● **Exercise**:
Copy out all the lines exactly. Omit pictures.

● **Recorded information**:
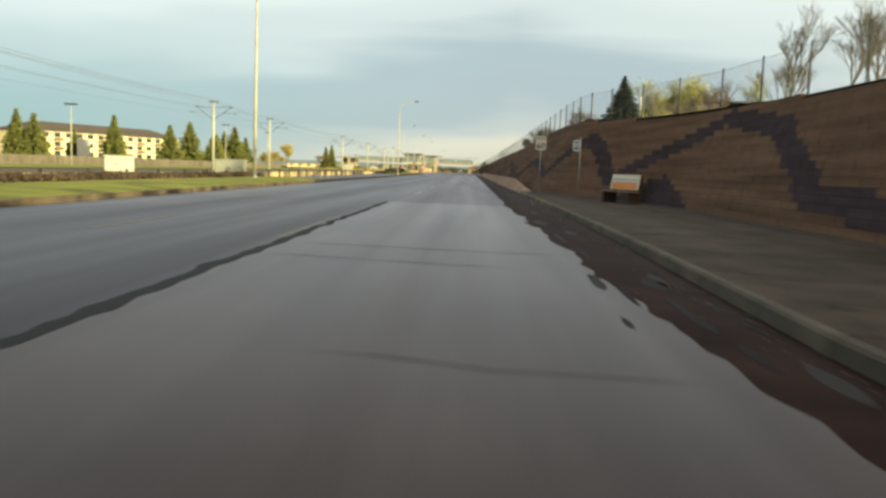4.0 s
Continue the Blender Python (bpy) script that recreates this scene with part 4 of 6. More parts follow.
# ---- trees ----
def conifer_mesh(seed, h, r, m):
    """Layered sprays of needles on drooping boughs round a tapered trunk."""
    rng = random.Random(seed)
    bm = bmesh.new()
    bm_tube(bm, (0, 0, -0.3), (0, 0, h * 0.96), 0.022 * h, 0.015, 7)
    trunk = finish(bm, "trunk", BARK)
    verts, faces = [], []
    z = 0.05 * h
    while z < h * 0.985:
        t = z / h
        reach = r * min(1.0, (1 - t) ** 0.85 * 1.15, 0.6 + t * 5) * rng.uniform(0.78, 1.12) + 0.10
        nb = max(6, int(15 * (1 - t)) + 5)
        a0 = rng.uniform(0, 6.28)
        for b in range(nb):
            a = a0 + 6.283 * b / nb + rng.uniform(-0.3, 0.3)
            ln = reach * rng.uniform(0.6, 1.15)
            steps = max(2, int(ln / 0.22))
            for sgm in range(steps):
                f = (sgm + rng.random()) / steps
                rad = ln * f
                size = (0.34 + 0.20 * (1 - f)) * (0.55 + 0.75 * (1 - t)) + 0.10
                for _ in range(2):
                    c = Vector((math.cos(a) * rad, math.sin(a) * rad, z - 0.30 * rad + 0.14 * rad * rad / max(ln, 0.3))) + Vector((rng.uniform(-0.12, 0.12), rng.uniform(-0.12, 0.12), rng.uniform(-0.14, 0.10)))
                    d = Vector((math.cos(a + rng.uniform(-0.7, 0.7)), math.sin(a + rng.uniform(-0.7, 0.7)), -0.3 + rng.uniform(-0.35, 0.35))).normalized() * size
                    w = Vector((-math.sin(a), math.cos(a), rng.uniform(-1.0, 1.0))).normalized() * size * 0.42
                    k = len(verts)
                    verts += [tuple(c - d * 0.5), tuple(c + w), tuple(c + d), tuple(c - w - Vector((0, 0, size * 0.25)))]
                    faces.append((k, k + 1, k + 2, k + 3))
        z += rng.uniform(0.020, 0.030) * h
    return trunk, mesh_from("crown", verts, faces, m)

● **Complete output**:
4.0 s
Continue the Blender Python (bpy) script that recreates this scene with part 4 of 6. More parts follow.
# ---- trees ----
def conifer_mesh(seed, h, r, m):
    """Layered sprays of needles on drooping boughs round a tapered trunk."""
    rng = random.Random(seed)
    bm = bmesh.new()
    bm_tube(bm, (0, 0, -0.3), (0, 0, h * 0.96), 0.022 * h, 0.015, 7)
    trunk = finish(bm, "trunk", BARK)
    verts, faces = [], []
    z = 0.05 * h
    while z < h * 0.985:
        t = z / h
        reach = r * min(1.0, (1 - t) ** 0.85 * 1.15, 0.6 + t * 5) * rng.uniform(0.78, 1.12) + 0.10
        nb = max(6, int(15 * (1 - t)) + 5)
        a0 = rng.uniform(0, 6.28)
        for b in range(nb):
            a = a0 + 6.283 * b / nb + rng.uniform(-0.3, 0.3)
            ln = reach * rng.uniform(0.6, 1.15)
            steps = max(2, int(ln / 0.22))
            for sgm in range(steps):
                f = (sgm + rng.random()) / steps
                rad = ln * f
                size = (0.34 + 0.20 * (1 - f)) * (0.55 + 0.75 * (1 - t)) + 0.10
                for _ in range(2):
                    c = Vector((math.cos(a) * rad, math.sin(a) * rad, z - 0.30 * rad + 0.14 * rad * rad / max(ln, 0.3))) + Vector((rng.uniform(-0.12, 0.12), rng.uniform(-0.12, 0.12), rng.uniform(-0.14, 0.10)))
                    d = Vector((math.cos(a + rng.uniform(-0.7, 0.7)), math.sin(a + rng.uniform(-0.7, 0.7)), -0.3 + rng.uniform(-0.35, 0.35))).normalized() * size
                    w = Vector((-math.sin(a), math.cos(a), rng.uniform(-1.0, 1.0))).normalized() * size * 0.42
                    k = len(verts)
                    verts += [tuple(c - d * 0.5), tuple(c + w), tuple(c + d), tuple(c - w - Vector((0, 0, size * 0.25)))]
                    faces.append((k, k + 1, k + 2, k + 3))
        z += rng.uniform(0.020, 0.030) * h
    return trunk, mesh_from("crown", verts, faces, m)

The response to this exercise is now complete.